Pôr do sol em Ipanema. Cientistas alertam que maioria das praias do mundo seguem ameaçadas pela pela crise climática. Foto Carl de Souza/AFP
Pôr do sol em Ipanema. Cientistas alertam que maioria das praias do mundo seguem ameaçadas pela pela crise climática. Foto Carl de Souza/AFP

Portanto, as praias da maioria das cidades do planeta correm o risco de serem “varridas do mapa”. Esse processo pode ter sérias consequências sociais na Região Metropolitana do Rio de Janeiro, que é a maior e mais complexa aglomeração urbana da zona costeira brasileira, com mais de 12 milhões de habitantes. As praias de Copacabana, Ipanema, Leblon e Barra da Tijuca e seus arredores são extremamente vulneráveis ao avanço do nível do mar e às inundações provocadas por ressacas, chuvas e tempestades.

As praias cariocas já sofrem com a erosão costeira e a degradação ambiental há décadas. A urbanização desordenada e a construção de estruturas na costa, como píeres, molhes e quebra-mares, podem alterar o fluxo de sedimentos e a dinâmica das praias.
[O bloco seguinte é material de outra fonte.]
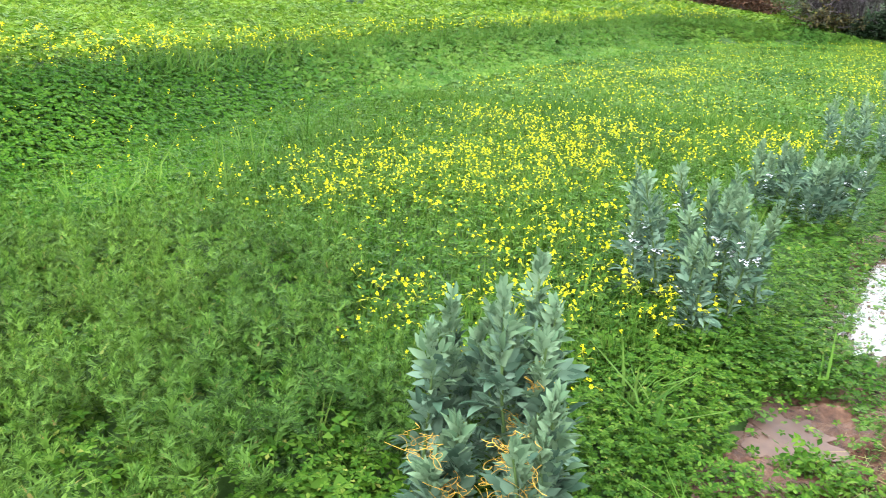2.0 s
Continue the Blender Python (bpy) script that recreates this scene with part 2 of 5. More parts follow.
def from_bank(x, y):
    """Metres beyond the foot of the bank (minus: on the field) and the bank's height there."""
    best, side, high = np.full(np.shape(x), 1e9), np.full(np.shape(x), -1.0), np.zeros(np.shape(x))
    for (ax, ay), (bx, by), ha, hb in zip(FOOT[:-1], FOOT[1:], RISE[:-1], RISE[1:]):
        dx, dy = bx - ax, by - ay
        u = np.clip(((x - ax) * dx + (y - ay) * dy) / (dx * dx + dy * dy), 0, 1)
        d = np.hypot(x - ax - u * dx, y - ay - u * dy)
        near = d < best
        best = np.where(near, d, best)
        side = np.where(near, np.where(dx * (y - ay) - dy * (x - ax) > 0, 1.0, -1.0), side)
        high = np.where(near, ha + u * (hb - ha), high)
    return best * side, high


def furrow_x(y):
    return lerp(y, FURROW[:, 0], FURROW[:, 1])


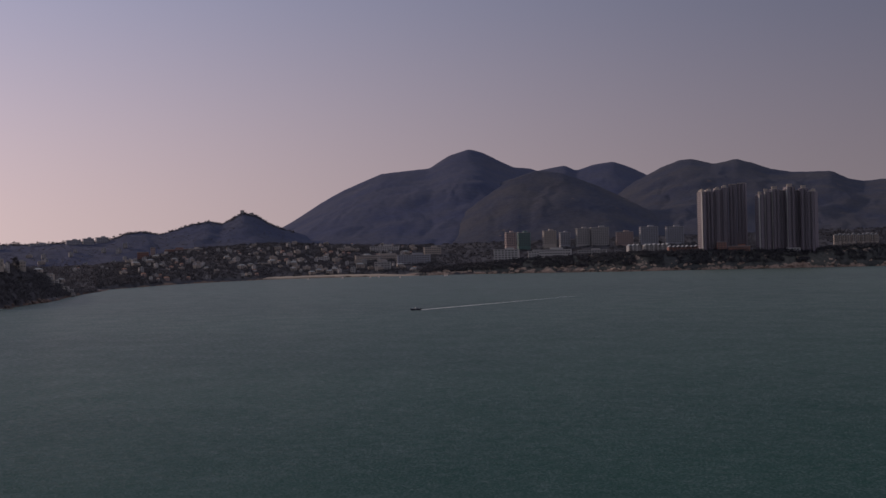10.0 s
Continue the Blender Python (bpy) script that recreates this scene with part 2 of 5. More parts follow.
class Land:
    """A landmass: rows of heading, distance of its shore, distance and height of its ridge, distance of its far shore."""

    def __init__(self, rows, bulge=0.0, rough=0.07, gully=0.05, grain=70.0, seed=3, jag=0.6, soft=0.18):
        self.rows = np.array(rows, dtype=float)
        self.bulge, self.rough, self.gully, self.grain, self.seed, self.jag, self.soft = bulge, rough, gully, grain, seed, jag, soft

    def column(self, az):
        """Shore, ridge, height and far shore at the headings az, eased between the rows."""
        r = self.rows
        out = []
        for k in range(1, 5):
            v = np.zeros_like(az)
            for w, off in ((0.2, -self.soft), (0.2, -self.soft / 2), (0.2, 0.0), (0.2, self.soft / 2), (0.2, self.soft)):
                v += w * np.interp(az + off, r[:, 0], r[:, k])
            out.append(v)
        return out

    def place(self, az, s):
        """Points at headings az; s = 0 at the shore, 1 on the ridge, 2 at the far shore."""
        az, s = np.asarray(az, dtype=float), np.asarray(s, dtype=float)
        shore, ridge, top, far = self.column(az)
        wide = np.zeros_like(top)
        for off in np.linspace(-1.0, 1.0, 9):
            wide += np.interp(az + off, self.rows[:, 0], self.rows[:, 3]) / 9
        reach = np.clip(np.where(s <= 1, s, 2 - s), 0, 1) ** 2.5
        top = np.minimum(wide, top * 1.35) * (1 - reach) + top * reach
        shore = shore + 12 * fbm(az * 2.6, az * 0 + 7.3, self.seed + 50, 4) * np.clip(1 - s * 4, 0, 1)
        d = np.where(s <= 1, shore + (ridge - shore) * s, ridge + (far - ridge) * (s - 1))
        x, y = d * np.sin(np.radians(az)), d * np.cos(np.radians(az))
        u = np.where(s <= 1, s, 2 - s)
        rise = u ** (1 - self.bulge * 0.5) * (1 - self.bulge) + self.bulge * np.sin(u * math.pi / 2)
        inside = np.clip(u * (1 - u) * 4, 0, 1)
        lump = fbm(x / (self.grain * 5), y / (self.grain * 5), self.seed, 3) * self.rough * 2
        warp = fbm(x / 160, y / 160, self.seed + 9) * 0.9
        fold = (np.abs(fbm(az * 0.55 + warp, s * 0.9 + warp * 0.4, self.seed + 20, 3)) - 0.18) * self.gully * 2.2
        small = fbm(x / 14, y / 14, self.seed + 30, 3) * self.jag * np.clip(u * 6, 0, 1)
        bank = 2.2 * (1 - np.exp(-u * 60)) + 1.6 * fbm(x / 9, y / 9, self.seed + 33, 3) * np.exp(-u * 18)
        bank *= np.clip(top / 4, 0.05, 1)
        z = top * rise + top * inside * (lump + fold) + small * np.clip(top / 20, 0, 2.0) + bank - 0.9 + 0.9 * np.clip(u * 30, 0, 1)
        return x, y, np.where(u <= 0, -1.5, z)

    def build(self, name, material, step=0.08, front=46, behind=14):
        a0, a1 = self.rows[0, 0], self.rows[-1, 0]
        az = np.linspace(a0, a1, max(8, int((a1 - a0) / step)))
        s = np.concatenate([np.linspace(0, 1, front) ** 1.15, 1 + np.linspace(0, 1, behind + 1)[1:]])
        A, S = np.meshgrid(az, s)
        x, y, z = self.place(A.ravel(), S.ravel())
        verts = np.stack([x, y, z], 1)
        rows, cols = len(s), len(az)
        i = np.arange(rows - 1)[:, None] * cols + np.arange(cols - 1)[None, :]
        faces = np.stack([i, i + cols, i + cols + 1, i + 1], -1).reshape(-1, 4)[:, ::-1]
        return new(name, mesh_from(name, verts, faces, material))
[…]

Além disso, o aumento do nível do mar e a intensificação de eventos climáticos extremos também contribuem para a erosão costeira e a destruição do litoral e encolhimento das praias.
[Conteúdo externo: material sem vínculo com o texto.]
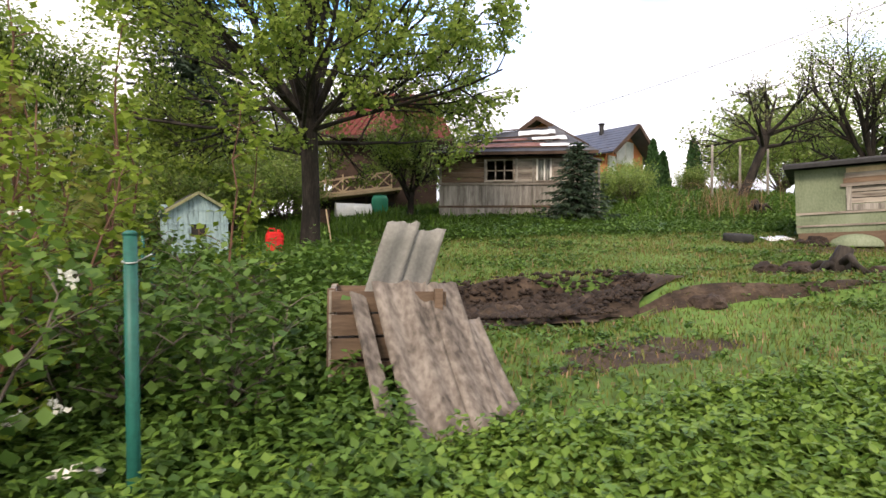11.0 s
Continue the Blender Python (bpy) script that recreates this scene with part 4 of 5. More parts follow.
# ---- red-roofed house with timber terrace ----
def red_house():
    h = thing("red_roofed_house", 12.75, 31.3, 4.85, -4, "dark wooden house with a steep red sheet roof", "house")
    part("wall", box(0, 0, -0.8, 4.4, 5, 2.6), "darkwood", h)
    part("roof", quad((-0.4, -0.7, 2.55), (5.0, -0.7, 2.55), (4.25, 0.9, 4.75), (1.5, 0.9, 4.75), 0.05), "redroof", h, "dark red ribbed metal roof")
    part("roof", quad((5.0, -0.7, 2.52), (5.0, 5.6, 2.52), (4.25, 4.2, 4.75), (4.25, 0.9, 4.75), 0.05), "redroof", h)
    part("roof_top", box(1.5, 0.9, 4.66, 4.25, 4.2, 4.74), "redroof", h)
    for q in range(22):
        f = (q + 0.5) / 22
        part("roof_rib", beam((-0.4 + 5.4 * f, -0.72, 2.59), (1.5 + 2.75 * f, 0.88, 4.79), 0.03, 0.03), "redroof", h)
    part("gable", prism([(0.0, -0.5, 2.5), (0.0, 5, 2.5), (1.4, 3.6, 4.6), (1.4, 1.0, 4.6)], (0, 0, 0), (0.05, 0, 0)), "whitepaint", h)
    part("eave_board", box(-0.4, -0.75, 2.42, 5.0, -0.7, 2.55), "darkwood", h)
    t = thing("timber_terrace", 11.9, 29.9, 4.25, 0, "raised terrace with crossed pale timber railing", "terrace")
    part("deck", beam((-0.2, 0.75, 0.42), (3.6, 0.75, 0.95), 1.6, 0.10), "newwood", t)
    part("rail", beam((0, 0, 1.05), (3.2, 0, 1.62), 0.05, 0.08), "newwood", t)
    part("rail", beam((0, 0, 0.55), (3.2, 0, 1.0), 0.05, 0.08), "newwood", t)
    for i in range(6):
        x = i * 0.64
        part("post", box(x - 0.03, -0.04, 0.5 + x * 0.14, x + 0.03, 0.03, 1.2 + x * 0.18), "newwood", t)
        if i < 5:
            part("brace", beam((x, -0.03, 0.55 + x * 0.14), (x + 0.64, -0.03, 1.12 + x * 0.18), 0.03, 0.05), "newwood", t)
            part("brace", beam((x, 0.02, 1.05 + x * 0.18), (x + 0.64, 0.02, 0.65 + x * 0.14), 0.03, 0.05), "newwood", t)
    for x in (0.2, 2.2, 3.4):
        part("leg", box(x, 0.5, -0.5, x + 0.1, 0.6, 0.6 + x * 0.1), "darkwood", t)
    # near-black sheet added below the deck as its shade
    part("underside_shade", box(0.3, 1.0, -0.4, 3.4, 1.05, 0.5), "deep_shade", t)
    g = thing("small_greenhouse", 12.9, 28.9, gz(13.5, 29) - 0.05, 4, "low arched greenhouse covered in pale film", "greenhouse")
    arch = [(0, 0.55 * math.cos(a), 0.55 * math.sin(a)) for a in np.linspace(0, math.pi, 15)]
    part("film", prism(arch, (0, 0, 0), (1.3, 0, 0)), "film", g)
    for x in (0.0, 0.65, 1.3):
        part("hoop", tube([(x, 0.56 * math.cos(a), 0.56 * math.sin(a)) for a in np.linspace(0, math.pi, 13)], [0.014] * 13, 6), "whitepaint", g)
    k = thing("green_water_tank", 14.6, 29.3, gz(14.6, 29.3) - 0.05, 0, "green plastic water barrel", "barrel")
    part("body", tube([(0, 0, 0), (0, 0, 0.1), (0, 0, 0.6), (0, 0, 0.72)], [0.28, 0.32, 0.32, 0.27], 16), "tank", k)
    part("lid", tube([(0, 0, 0.72), (0, 0, 0.76)], [0.28, 0.25], 16), "tank", k)
    c = thing("dark_crate", 12.35, 26.4, gz(12.35, 26.4), 10, "dark wooden crate standing in the grass", "crate")
    for i in range(4):
        part("board", box(-0.32, -0.3, 0.01 + i * 0.13, 0.32, -0.27, 0.13 + i * 0.13), "darkwood", c)
        part("board", box(-0.32, 0.27, 0.01 + i * 0.13, 0.32, 0.3, 0.13 + i * 0.13), "darkwood", c)
    # near-black block fills the crate in place of the shade inside
    part("inner_shade", box(-0.3, -0.27, 0.0, 0.3, 0.27, 0.45), "deep_shade", c)


red_house()


# ---- orange house ----
def orange_house():
    h = thing("orange_brick_house", 22.0, 36.0, 4.0, 0, "orange-brick house with dark tiled gables and white-framed windows", "house")

    def wing(cx, cy, rz, half, zp, ze, depth, wins):
        """A gabled wing whose front apex stands over (cx, cy)."""
        m = pose(cx, cy, 0, 0, 0, rz)

        def put(name, bm, material, parent=h):
            ob = part(name, bm, material, parent)
            if parent is h:
                ob.matrix_local = m
            return ob
        put("wall", prism([(-half, 0.9, 0), (half, 0.9, 0), (half, 0.9, ze), (0, 0.9, zp - 0.15), (-half, 0.9, ze)], (0, 0, 0), (0, depth, 0)), "orange")
        o = half + 0.6
        zz = zp - (zp - ze) / half * o
        for s in (-1, 1):
            a, b2, c2, d2 = (s * o, 0, zz), (s * o, depth + 1, zz), (0, depth + 1, zp), (0, 0, zp)
            put("roof", quad(a, b2, c2, d2, 0.09) if s > 0 else quad(b2, a, d2, c2, 0.09), "darkroof")
            for q in range(9):
                f = (q + 0.5) / 9
                put("tile_course", beam((s * o * (1 - f), 0, zz + (zp - zz) * f + 0.05), (s * o * (1 - f), depth + 1, zz + (zp - zz) * f + 0.05), 0.03, 0.03), "darkroof")
            put("barge_board", beam((s * o, -0.03, zz - 0.07), (0, -0.03, zp - 0.07), 0.05, 0.22), "darkwood")
            for q in range(10):
                put("snow_guard", box(s * (o - 0.35) - 0.04, 0.5 + q * 0.5, zz + 0.2, s * (o - 0.35) + 0.04, 0.6 + q * 0.5, zz + 0.34), "slate")
        for x0, z0, x1, z1, mt in wins:
            wn = put("window", box(x0 - 0.09, 0.84, z0 - 0.08, x1 + 0.09, 0.899, z1 + 0.08), "whitepaint")
            part("pane", box(x0, 0.825, z0, x1, 0.839, z1), mt, wn)
    # this wing's pane is near-black, shade behind the window given as colour
    wing(1.5, 0.2, -38, 2.1, 6.1, 4.75, 5.5, ((-0.1, 3.2, 0.75, 4.5, "deep_shade"),))
    wing(7.45, 0.2, 30, 1.9, 6.0, 4.6, 6.0, ((-0.75, 3.9, -0.1, 5.1, "film"), (0.1, 3.9, 0.75, 5.1, "film"), (-1.6, 3.3, -1.0, 4.1, "film")))
    part("link_wall", box(3.0, 3.5, 0, 6.5, 8, 4.6), "orange", h)
    c = part("chimney", tube([(6.0, 1.8, 5.3), (6.0, 1.8, 6.25)], [0.13, 0.13], 12), "black", h)
    part("chimney_cap", tube([(6.0, 1.8, 6.25), (6.0, 1.8, 6.32)], [0.19, 0.17], 12), "black", c)
    part("plinth", box(0.5, 1.5, -3.0, 8.5, 8, -0.001), "asbestosnew", h)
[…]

No feriado de 21 de abril de 2016, pouco antes das Olimpíadas do Rio, houve o desabamento de parte da recém-inaugurada ciclovia Tim Maia, na Avenida Niemeyer, deixando dois mortos. Em 2017, a Praia da Macumba voltou a sofrer com os efeitos de uma forte ressaca, que engoliu dois metros da pista que restava no local e derrubou diversas benfeitorias. Em 2019, o muro, a ciclovia e o heliponto do Grupamento Marítimo desabaram na Praia do Pepê, na Barra da Tijuca. São inúmeros os registros das ressacas que mostram as águas cobrindo as Avenidas Atlântica, Vieira Souto e Delfim Moreira, ilhando os quiosques e os moradores das praias mais famosas do país.